Moving forward, “I want to share with Unitarian Universalists in Massachusetts my own experience of the Standing Rock community,” Small says. “I also feel a responsibility to support indigenous struggles closer to home.”

Like others, Hoblit experienced Sunday’s decision—however long a victory lasts—as a pivotal moment nothing short of historic, thanks in large part to Standing Rock youth. “Those kids, those young people; they’re going to change the narrative,” she says. “Indigenous groups from around the world know what this looks like. We’ve showed them what this looks like.”

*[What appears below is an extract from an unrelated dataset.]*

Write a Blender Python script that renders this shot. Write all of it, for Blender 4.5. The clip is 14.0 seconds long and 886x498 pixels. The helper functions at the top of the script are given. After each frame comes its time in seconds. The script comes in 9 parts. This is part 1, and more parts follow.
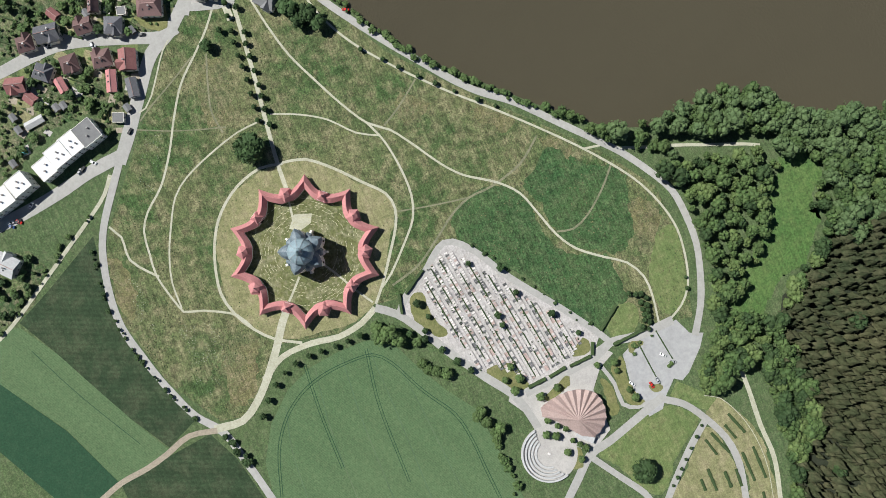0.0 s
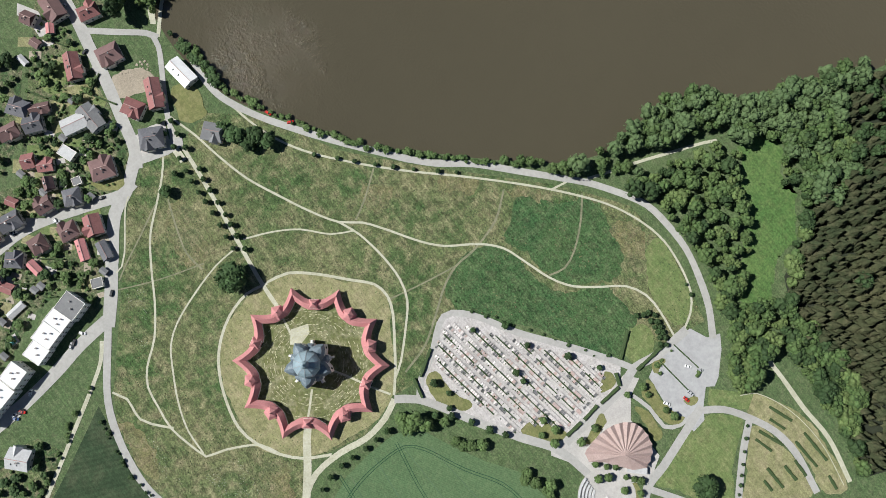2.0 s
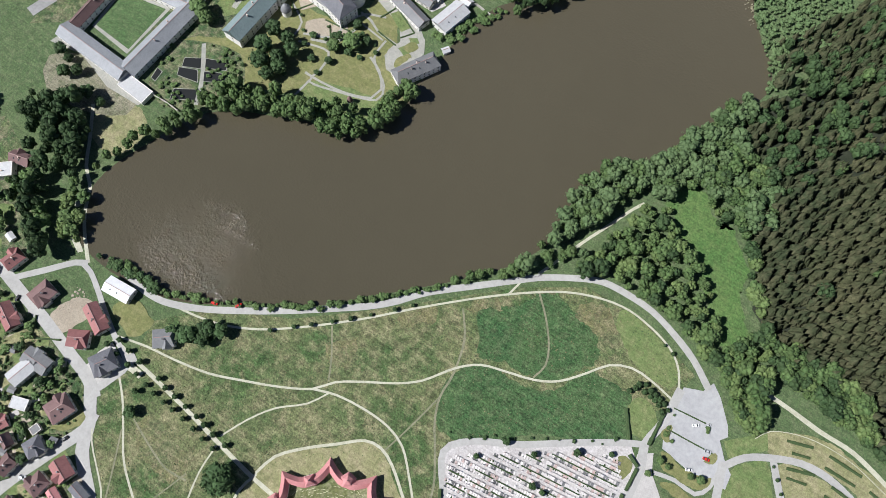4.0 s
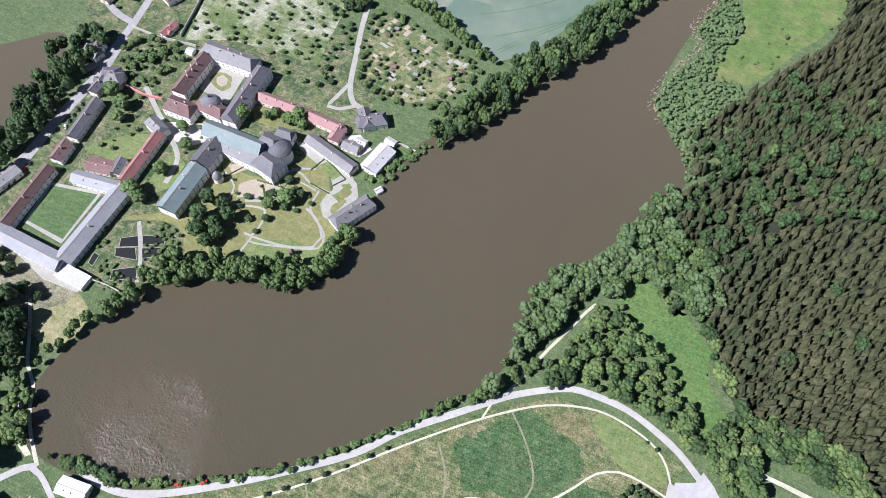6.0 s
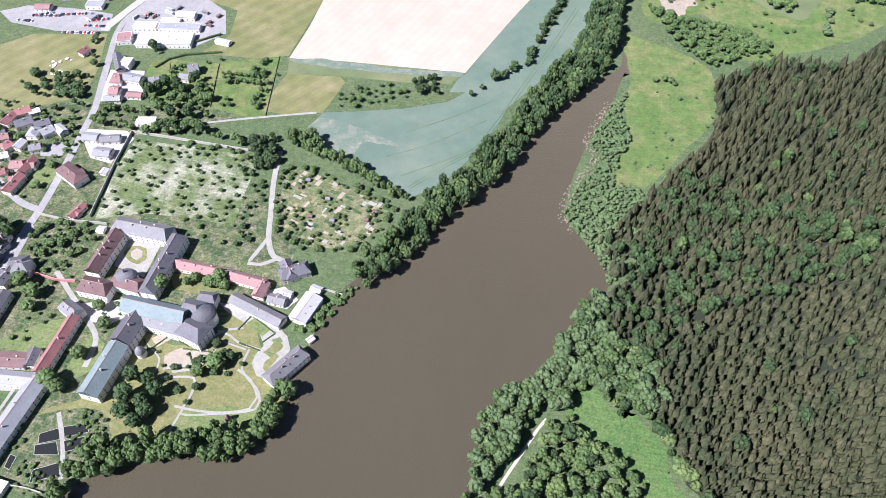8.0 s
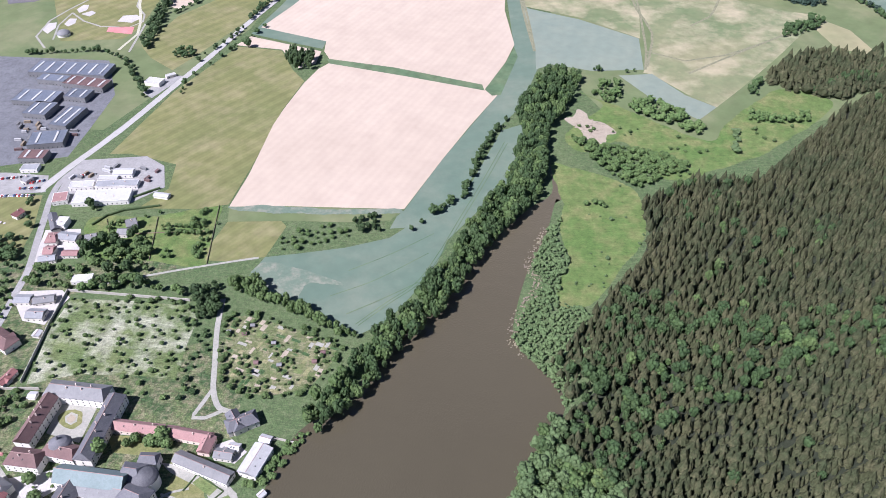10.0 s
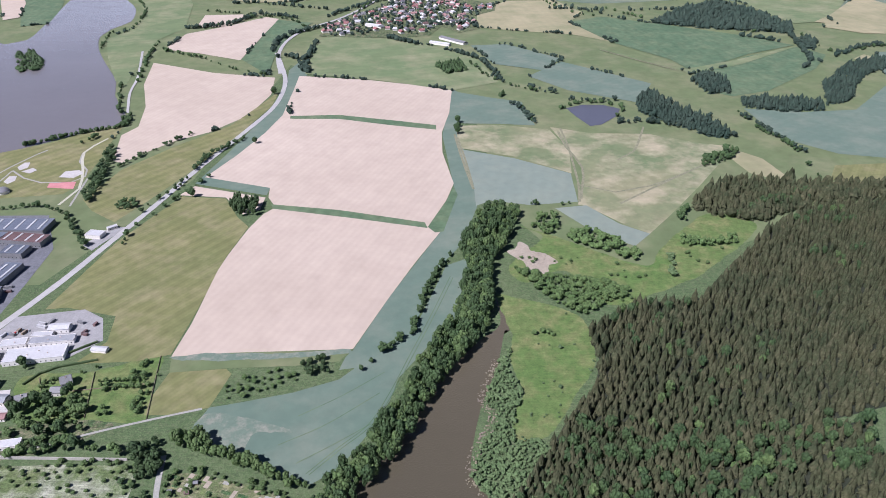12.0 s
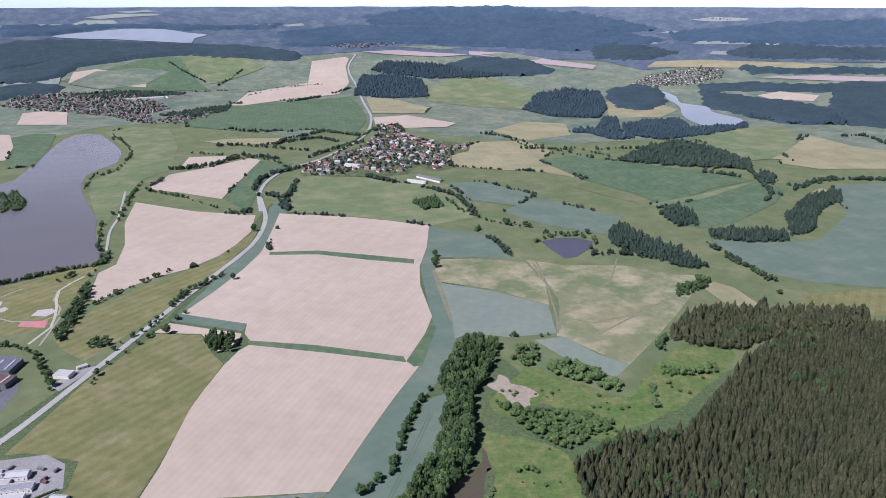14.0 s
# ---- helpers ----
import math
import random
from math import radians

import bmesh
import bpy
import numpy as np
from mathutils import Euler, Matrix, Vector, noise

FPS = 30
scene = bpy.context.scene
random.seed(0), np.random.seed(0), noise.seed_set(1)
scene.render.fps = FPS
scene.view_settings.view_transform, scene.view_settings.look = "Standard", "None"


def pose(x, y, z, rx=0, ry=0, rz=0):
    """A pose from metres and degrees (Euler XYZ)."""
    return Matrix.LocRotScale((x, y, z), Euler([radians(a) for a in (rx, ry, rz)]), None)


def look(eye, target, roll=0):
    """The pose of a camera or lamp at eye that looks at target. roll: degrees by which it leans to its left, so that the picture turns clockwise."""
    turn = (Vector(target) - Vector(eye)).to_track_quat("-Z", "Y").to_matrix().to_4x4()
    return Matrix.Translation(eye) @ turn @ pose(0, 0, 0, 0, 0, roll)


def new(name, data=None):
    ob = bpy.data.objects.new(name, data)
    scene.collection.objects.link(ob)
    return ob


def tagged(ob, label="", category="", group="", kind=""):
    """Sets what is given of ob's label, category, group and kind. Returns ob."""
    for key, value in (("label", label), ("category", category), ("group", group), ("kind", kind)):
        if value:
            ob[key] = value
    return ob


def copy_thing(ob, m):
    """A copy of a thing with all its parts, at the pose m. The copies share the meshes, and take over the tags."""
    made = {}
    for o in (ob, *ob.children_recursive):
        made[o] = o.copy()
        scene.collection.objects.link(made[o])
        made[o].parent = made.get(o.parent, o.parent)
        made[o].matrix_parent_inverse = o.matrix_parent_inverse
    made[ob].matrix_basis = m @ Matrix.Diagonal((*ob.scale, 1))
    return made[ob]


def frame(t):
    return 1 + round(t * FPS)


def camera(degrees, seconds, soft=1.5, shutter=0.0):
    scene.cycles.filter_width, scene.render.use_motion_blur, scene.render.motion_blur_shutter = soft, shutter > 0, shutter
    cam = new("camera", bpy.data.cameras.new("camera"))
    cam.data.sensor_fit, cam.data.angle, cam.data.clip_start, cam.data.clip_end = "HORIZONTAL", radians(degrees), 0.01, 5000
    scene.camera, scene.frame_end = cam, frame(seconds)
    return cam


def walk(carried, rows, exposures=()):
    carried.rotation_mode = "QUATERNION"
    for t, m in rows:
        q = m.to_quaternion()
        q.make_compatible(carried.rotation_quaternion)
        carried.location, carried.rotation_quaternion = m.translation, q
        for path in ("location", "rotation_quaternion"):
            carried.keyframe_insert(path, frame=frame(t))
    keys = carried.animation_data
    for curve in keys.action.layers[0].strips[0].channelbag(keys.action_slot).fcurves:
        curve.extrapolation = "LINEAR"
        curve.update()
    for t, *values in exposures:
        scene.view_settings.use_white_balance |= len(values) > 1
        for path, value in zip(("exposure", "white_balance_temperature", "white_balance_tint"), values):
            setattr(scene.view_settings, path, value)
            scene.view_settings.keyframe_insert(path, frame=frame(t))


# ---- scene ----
# camera: it hangs in one place and only turns
cam = camera(63.38, 14.0, soft=0.85)
PATH = [
    (0.0, pose(0, 0, 450, 0.30, -1.44, 66.68)),
    (0.5, pose(0, 0, 450, 0.35, -1.36, 62.84)),
    (1.0, pose(0, 0, 450, 1.00, -1.27, 59.69)),
    (1.5, pose(0, 0, 450, 3.69, -1.23, 55.50)),
    (2.0, pose(0, 0, 450, 6.54, -1.17, 51.12)),
    (2.5, pose(0, 0, 450, 9.18, -1.09, 47.07)),
    (3.0, pose(0, 0, 450, 11.98, -0.99, 42.97)),
    (3.2, pose(0, 0, 450, 13.06, -0.95, 41.25)),
    (5.3, pose(0, 0, 450, 23.94, -0.56, 25.24)),
    (5.5, pose(0, 0, 450, 25.01, -0.55, 24.76)),
    (6.0, pose(0, 0, 450, 27.79, -0.50, 23.59)),
    (6.5, pose(0, 0, 450, 30.36, -0.46, 19.93)),
    (7.0, pose(0, 0, 450, 33.14, -0.37, 16.82)),
    (7.5, pose(0, 0, 450, 35.70, -0.31, 14.96)),
    (8.0, pose(0, 0, 450, 38.49, -0.25, 13.22)),
    (8.2, pose(0, 0, 450, 39.56, -0.25, 12.66)),
    (10.3, pose(0, 0, 450, 50.71, -0.10, 6.13)),
    (10.5, pose(0, 0, 450, 51.82, -0.06, 5.54)),
    (11.0, pose(0, 0, 450, 54.59, -0.01, 4.19)),
    (11.5, pose(0, 0, 450, 57.14, -0.00, 3.05)),
    (12.0, pose(0, 0, 450, 59.90, -0.02, 1.90)),
    (12.5, pose(0, 0, 450, 62.43, 0.01, 0.85)),
    (13.0, pose(0, 0, 450, 65.17, 0.08, -0.04)),
    (13.5, pose(0, 0, 450, 67.72, 0.10, -0.08)),
    (14.0, pose(0, 0, 450, 70.50, 0.00, 0.00))]
walk(cam, PATH, exposures=[(0.0, 0.37, 6250, 8), (3.0, 0.43, 6150, 9), (5.5, 0.87, 5800, 18), (8.0, 1.20, 5750, 24), (10.5, 0.83, 5720, 24), (12.0, 0.60, 5680, 25), (14.0, 0.29, 5660, 25)])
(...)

With blizzards burying Standing Rock in snow this week, Energy Transfer Partners has already asked a federal judge to allow the company to continue building without further study; the hearing is scheduled for Friday, December 9. Dave Archambault II, chairman of the Standing Rock Sioux, urged protesters to return to their homes for the winter in a statement December 6. “We deeply appreciate all the people who supported us with their presence,” he said, “but when this storm passes, it is time to dismantle the camp and return to our homes.”

In a letter distributed by UUA’s Standing on the Side of Love campaign, Limpert said, “The Water Protectors have demanded NO Dakota Access Pipeline, which means for those of us who seek to show up in solidarity, our work and organizing will continue. We may be called to return again. But I hope yesterday’s win at Standing Rock marks the beginning of further sustained solidarity with Native-led organizing toward sovereignty and autonomy.”

As she waits for events to unfold, Van Fossan knows what’s next for her: “Maintaining a practice to listen to Native nations, listening to those who protect the water, whatever their background,” she says.


Corrections

An earlier version of this story did not include the institutional affiliation of the Rev. Dr. Michelle Walsh.